La diversification des besoins de la clientèle, la recherche d’une segmentation des services offerts en fonction des particularités de tel ou tel groupe de clients, participent également d’une évolution du travail comme gestion des aléas, de l’inattendu. Cela en même temps que des services simples, « standards » sont automatisés et font l’objet d’une rationalisation digne du monde industriel. Un exemple typique est celui des banques. Ce qui est standard c’est, par exemple, de retirer de l’argent liquide : on laisse ainsi le client s’en occuper à l’aide d’un guichet automatique. Les salariés de la banque vont recentrer leurs activités sur l’accompagnement personnalisé du client pour lui proposer des conseils financiers. Les employés de banque ont ainsi dû développer leurs compétences pour vendre des produits financiers de plus en plus complexes. Beaucoup d’emplois très spécialisés (traitement manuel des chèques par exemple) ont ainsi disparu au profit d’emplois plus qualifiés. Comme dans l’industrie, on retrouve aussi une recherche de qualité, de fiabilité, d’homogénéité de la prestation, de rapidité de réponse et de standardisation des interactions. Le SBAM : « sourire- bonjour-au revoir-merci » des hôtesses de caisse dans la grande distribution est devenu le prototype de la rationalisation de la relation de service. Des sociétés de conseil, des organismes de formation, des voyagistes, etc. ont également choisi d’obtenir les mêmes types de certification qualité (« ISO 9000 ») que l’on trouve dans l’industrie.
Dans les services publics, sont observés aussi des phénomènes de stress, d’épuisement professionnel, de pression temporelle accrue, de contrôle des prestations par informatique (ou vidéo) et d’agressivité et violence dans certaines activités. Les personnes ayant des difficultés économiques et sociales manifestent parfois leur agressivité vis-à-vis de l’État auprès des salariés qui le représente de fait, même si ces salariés sont à leur service (pompier, police, agents, etc.) – Il y a des activités de service importantes en sous effectifs comme dans le monde hospitalier.

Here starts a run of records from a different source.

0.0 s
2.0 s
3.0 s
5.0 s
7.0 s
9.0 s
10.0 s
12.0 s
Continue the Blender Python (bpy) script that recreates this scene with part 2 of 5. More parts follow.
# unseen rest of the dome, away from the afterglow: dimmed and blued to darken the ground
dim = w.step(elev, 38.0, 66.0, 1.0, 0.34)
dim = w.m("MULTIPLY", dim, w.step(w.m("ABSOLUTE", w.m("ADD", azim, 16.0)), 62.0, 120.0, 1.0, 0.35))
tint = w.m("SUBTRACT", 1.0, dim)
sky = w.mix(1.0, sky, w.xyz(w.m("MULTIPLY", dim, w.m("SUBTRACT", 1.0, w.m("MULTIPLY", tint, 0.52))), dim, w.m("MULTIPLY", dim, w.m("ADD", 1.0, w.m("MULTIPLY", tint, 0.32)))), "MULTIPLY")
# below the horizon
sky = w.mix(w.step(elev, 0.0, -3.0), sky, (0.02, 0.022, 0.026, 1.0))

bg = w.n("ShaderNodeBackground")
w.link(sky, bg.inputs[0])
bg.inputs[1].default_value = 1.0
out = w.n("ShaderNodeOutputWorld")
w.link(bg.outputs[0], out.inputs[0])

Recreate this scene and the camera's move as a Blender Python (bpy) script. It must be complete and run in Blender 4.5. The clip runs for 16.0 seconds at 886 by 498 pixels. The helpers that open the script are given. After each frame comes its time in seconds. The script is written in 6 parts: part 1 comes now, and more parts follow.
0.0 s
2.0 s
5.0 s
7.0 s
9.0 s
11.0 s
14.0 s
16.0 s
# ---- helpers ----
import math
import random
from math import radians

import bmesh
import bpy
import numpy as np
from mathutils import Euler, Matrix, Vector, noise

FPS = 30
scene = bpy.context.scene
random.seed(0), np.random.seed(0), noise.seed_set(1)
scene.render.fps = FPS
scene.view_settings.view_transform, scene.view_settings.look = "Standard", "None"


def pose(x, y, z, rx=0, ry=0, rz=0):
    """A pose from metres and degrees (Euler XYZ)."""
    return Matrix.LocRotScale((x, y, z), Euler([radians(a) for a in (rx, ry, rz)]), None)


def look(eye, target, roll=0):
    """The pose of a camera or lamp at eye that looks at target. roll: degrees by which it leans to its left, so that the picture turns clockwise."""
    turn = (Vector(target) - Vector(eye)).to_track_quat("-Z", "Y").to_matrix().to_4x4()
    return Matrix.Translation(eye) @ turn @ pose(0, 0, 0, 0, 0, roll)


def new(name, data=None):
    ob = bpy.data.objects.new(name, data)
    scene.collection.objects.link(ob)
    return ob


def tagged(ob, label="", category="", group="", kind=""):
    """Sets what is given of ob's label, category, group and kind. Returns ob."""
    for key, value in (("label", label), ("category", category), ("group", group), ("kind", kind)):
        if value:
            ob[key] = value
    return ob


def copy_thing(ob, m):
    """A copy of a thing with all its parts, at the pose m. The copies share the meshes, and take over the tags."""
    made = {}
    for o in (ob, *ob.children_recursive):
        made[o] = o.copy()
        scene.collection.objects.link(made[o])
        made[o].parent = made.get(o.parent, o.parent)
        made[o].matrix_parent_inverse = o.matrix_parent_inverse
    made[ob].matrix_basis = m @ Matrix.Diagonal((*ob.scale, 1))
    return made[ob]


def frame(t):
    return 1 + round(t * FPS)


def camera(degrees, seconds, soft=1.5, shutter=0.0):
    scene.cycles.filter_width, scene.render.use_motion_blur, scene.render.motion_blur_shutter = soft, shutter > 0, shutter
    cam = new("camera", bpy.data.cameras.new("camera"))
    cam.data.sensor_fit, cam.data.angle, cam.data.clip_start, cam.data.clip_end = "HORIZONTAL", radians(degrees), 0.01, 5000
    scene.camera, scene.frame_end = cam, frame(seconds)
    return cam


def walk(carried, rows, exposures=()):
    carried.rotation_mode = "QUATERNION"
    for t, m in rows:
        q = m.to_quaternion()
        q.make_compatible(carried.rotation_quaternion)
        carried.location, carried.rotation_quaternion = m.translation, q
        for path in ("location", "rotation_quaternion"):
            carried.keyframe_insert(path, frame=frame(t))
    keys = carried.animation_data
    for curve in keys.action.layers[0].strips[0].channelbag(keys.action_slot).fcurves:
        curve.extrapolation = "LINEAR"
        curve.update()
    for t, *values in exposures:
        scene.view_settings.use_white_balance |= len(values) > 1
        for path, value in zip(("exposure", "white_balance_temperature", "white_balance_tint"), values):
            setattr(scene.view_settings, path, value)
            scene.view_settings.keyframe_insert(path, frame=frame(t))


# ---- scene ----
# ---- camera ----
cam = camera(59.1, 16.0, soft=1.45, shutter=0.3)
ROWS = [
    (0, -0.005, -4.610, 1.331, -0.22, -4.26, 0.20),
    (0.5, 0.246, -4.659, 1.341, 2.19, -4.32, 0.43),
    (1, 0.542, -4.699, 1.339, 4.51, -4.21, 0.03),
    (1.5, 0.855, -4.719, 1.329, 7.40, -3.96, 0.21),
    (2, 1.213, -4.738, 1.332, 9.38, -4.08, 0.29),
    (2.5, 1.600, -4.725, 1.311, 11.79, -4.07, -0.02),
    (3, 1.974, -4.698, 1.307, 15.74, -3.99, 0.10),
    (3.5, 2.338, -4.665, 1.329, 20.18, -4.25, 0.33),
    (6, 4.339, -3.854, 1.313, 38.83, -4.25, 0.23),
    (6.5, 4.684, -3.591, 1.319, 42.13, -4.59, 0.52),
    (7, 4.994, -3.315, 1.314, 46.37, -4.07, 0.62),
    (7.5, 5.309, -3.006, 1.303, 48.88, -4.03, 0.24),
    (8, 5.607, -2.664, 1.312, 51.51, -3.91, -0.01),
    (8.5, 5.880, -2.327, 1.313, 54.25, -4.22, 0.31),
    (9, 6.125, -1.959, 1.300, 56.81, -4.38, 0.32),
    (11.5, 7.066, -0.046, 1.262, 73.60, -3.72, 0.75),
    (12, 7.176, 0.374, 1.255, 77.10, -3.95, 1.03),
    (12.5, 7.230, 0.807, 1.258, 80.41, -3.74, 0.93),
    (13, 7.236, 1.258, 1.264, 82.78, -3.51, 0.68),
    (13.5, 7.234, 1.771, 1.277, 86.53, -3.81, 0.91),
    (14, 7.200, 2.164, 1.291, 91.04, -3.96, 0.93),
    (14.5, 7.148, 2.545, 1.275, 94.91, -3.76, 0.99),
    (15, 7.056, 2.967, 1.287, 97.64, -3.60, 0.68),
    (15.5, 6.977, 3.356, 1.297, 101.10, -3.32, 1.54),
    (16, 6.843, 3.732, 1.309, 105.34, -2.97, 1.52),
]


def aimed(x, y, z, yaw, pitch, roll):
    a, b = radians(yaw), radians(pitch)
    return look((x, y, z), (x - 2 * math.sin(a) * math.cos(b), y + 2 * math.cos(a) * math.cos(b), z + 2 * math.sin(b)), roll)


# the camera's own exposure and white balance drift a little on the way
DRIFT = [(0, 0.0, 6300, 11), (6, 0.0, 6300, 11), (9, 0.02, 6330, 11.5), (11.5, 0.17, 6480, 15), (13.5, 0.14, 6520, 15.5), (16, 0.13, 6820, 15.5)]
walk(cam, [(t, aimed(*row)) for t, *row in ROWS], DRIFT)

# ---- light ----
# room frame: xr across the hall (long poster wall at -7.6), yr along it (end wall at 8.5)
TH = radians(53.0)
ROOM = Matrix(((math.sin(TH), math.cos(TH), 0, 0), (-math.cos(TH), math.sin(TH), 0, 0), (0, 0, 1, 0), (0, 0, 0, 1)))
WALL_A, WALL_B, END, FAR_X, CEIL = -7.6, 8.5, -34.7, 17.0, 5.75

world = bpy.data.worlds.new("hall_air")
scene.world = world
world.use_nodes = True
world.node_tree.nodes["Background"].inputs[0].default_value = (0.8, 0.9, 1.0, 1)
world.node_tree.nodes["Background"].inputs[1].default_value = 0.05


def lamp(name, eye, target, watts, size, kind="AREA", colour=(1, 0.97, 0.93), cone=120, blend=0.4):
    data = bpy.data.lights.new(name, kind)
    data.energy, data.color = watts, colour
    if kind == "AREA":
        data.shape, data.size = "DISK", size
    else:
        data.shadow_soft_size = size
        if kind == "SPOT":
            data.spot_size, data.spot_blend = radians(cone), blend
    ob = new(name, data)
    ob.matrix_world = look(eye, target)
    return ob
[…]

Le manque d’infirmières conduit à demander à des aides soignantes de faire certaines de leurs tâches (« glissement de tâches »). Ces responsabilités très importantes vis-à-vis des malades, alors qu’elles n’ont pas forcément les compétences et la formation constituent un facteur de stress. La garantie d’emploi dont bénéficie les fonctionnaires et le fait que les organisations publiques ne sont pas soumises à la même compétition que les entreprises privées n’empêchent pas que les salariés de ce secteur vivent aussi des réorganisations, des changements dans leur travail aussi importants que dans le privé.
Le monde du travail est un élément essentiel de notre vie sociale. C’est un monde où les « révolutions » sont parfois plus rapides et puissantes que celles du monde politique. Il convient de mieux comprendre les rapports humains qui se jouent dans ce monde.